No mesmo dia em que se anunciou que Faustão precisava de um coração, recebi um livro que dedica um capítulo ao tema doação de órgãos. O livro é “Nudge: como tomar melhores decisões”, de Richard H. Thaler e Cass R. Sunstein. É a reedição revista pelos autores de um clássico em tomada de decisões, que eles chamam também de arquitetura da escolha.
A fascinante pergunta é esta: como salvar mais vidas? Sabemos que há um déficit de doadores e, em quase todos os países, uma grande fila de espera.
O tema apareceu nas eleições argentinas na boca do candidato Javier Milei, que propõe a solução pelo mercado. Essa solução é rejeitada mundo afora. Apenas um país, segundo o livro, adota o comércio legal de órgãos: o Irã.
De qualquer forma, a venda só poderia ser de rins, porque as pessoas têm dois. No caso de coração, não funciona: ninguém sobrevive sem ele.
A grande questão política é esta: que método adotar para evitar que pessoas morram nas filas de espera? Existe o caminho da doação voluntária: os candidatos se alistam para que seus corpos sejam usados. É o consentimento explícito. Existe outro método: o consentimento implícito. Todas as pessoas saudáveis são doadoras, quem não aceitar a condição pode comunicar que está fora.
A segunda solução, o consentimento implícito, aparece, de acordo com o livro, como mais eficaz para salvar vidas. Como os voluntários são poucos, o outro sistema, da vontade implícita, reúne muito mais doadores. Poucos conhecem o processo e, além do mais, não enfrentariam a burocracia só para retirar seu nome do rol de doadores.
Na prática, entretanto, a tendência é sempre consultar as famílias. Em alguns estados americanos, os peritos retiram as córneas para doação automaticamente. Mas isso não é o ideal. Nem todo mundo quer que mexam no seu corpo depois da morte. As famílias também apresentam uma grande resistência.
Daí a conclusão dos autores de que o caminho da doação voluntária pode ser o melhor. Para isso, é necessário dar um ligeiro empurrão: motivar as pessoas para que se alistem como doadoras. O livro cita vários exemplos bem-sucedidos. Nos Estados Unidos, o Departamento de Transportes pergunta ao motorista no ato de conceder a carteira se ele aceita ser doador. Em Israel, a mesma pergunta foi feita aos eleitores no dia da votação para o Parlamento.
Curiosamente, o livro cita um exemplo brasileiro como um dos achados internacionais. É a campanha do Sport Club do Recife que passava um vídeo nos jogos e oferecia carteira de doador com o escudo do time.
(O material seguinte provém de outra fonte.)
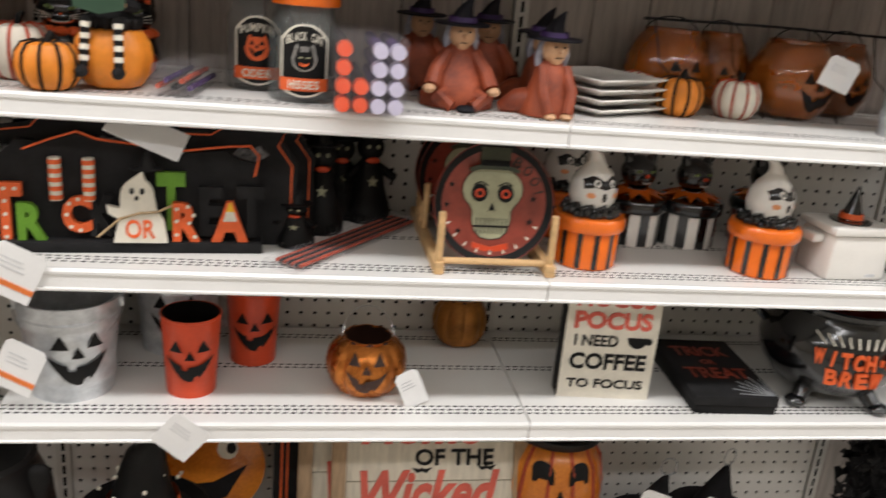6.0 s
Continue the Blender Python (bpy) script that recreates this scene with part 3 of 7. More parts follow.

Uma mulher que recebeu um coração prometeu que ele baterá pelo Sport. Segundo os organizadores, 50 mil pessoas se inscreveram para doar. Nesses casos, é muito simples argumentar com a família, pois se trata de cumprir o desejo da pessoa.
O livro certamente aborda nuances que excluí do artigo. A ideia das campanhas pelo consentimento explícito de doar órgãos é um caminho que respeita direitos e também salva vidas.
A televisão belga fez uma grande campanha por doação intitulada Faça a Bélgica Grande de Novo. O caso de um querido personagem da TV brasileira poderia inspirar também campanhas desse tipo. O pioneirismo do Sport do Recife poderia inspirar também nossos times de futebol.
Enfim, a oportunidade que o envolvimento de celebridades traz ao tema doação de órgãos poderia ser um impulso se ampliarmos a lista de doadores e reduzirmos a fila dos pacientes que aguardam.
É um tema urgente para quem espera. Nos Estados Unidos, 17 pessoas morrem diariamente na fila de doações. O próprio Faustão, que, em termos sentimentais, já é dono de um grande coração, certamente poderá ser um dos inspiradores das campanhas do futuro. Por que não tentar? É um tipo de política que não passa pelos profissionais, mas que pessoas comuns podem fazer no cotidiano.